*Written request*: Repeat every line below exactly as it reads.

##### Dataset section

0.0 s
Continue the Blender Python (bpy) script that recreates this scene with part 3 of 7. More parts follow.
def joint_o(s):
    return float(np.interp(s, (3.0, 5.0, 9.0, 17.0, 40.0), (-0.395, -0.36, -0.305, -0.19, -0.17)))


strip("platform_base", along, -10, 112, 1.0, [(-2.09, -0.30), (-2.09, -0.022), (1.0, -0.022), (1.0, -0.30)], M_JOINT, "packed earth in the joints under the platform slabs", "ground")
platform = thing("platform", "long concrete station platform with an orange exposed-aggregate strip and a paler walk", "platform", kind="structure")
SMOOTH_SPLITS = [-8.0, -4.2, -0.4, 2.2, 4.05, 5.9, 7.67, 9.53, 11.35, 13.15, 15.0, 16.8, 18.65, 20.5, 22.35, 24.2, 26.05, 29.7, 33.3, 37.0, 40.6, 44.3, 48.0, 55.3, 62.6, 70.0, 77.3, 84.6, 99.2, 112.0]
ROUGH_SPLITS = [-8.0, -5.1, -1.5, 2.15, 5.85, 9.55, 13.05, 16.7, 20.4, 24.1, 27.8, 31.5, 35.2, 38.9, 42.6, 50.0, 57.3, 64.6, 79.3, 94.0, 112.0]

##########

*Solution to this problem*:
0.0 s
Continue the Blender Python (bpy) script that recreates this scene with part 3 of 7. More parts follow.
def joint_o(s):
    return float(np.interp(s, (3.0, 5.0, 9.0, 17.0, 40.0), (-0.395, -0.36, -0.305, -0.19, -0.17)))


strip("platform_base", along, -10, 112, 1.0, [(-2.09, -0.30), (-2.09, -0.022), (1.0, -0.022), (1.0, -0.30)], M_JOINT, "packed earth in the joints under the platform slabs", "ground")
platform = thing("platform", "long concrete station platform with an orange exposed-aggregate strip and a paler walk", "platform", kind="structure")
SMOOTH_SPLITS = [-8.0, -4.2, -0.4, 2.2, 4.05, 5.9, 7.67, 9.53, 11.35, 13.15, 15.0, 16.8, 18.65, 20.5, 22.35, 24.2, 26.05, 29.7, 33.3, 37.0, 40.6, 44.3, 48.0, 55.3, 62.6, 70.0, 77.3, 84.6, 99.2, 112.0]
ROUGH_SPLITS = [-8.0, -5.1, -1.5, 2.15, 5.85, 9.55, 13.05, 16.7, 20.4, 24.1, 27.8, 31.5, 35.2, 38.9, 42.6, 50.0, 57.3, 64.6, 79.3, 94.0, 112.0]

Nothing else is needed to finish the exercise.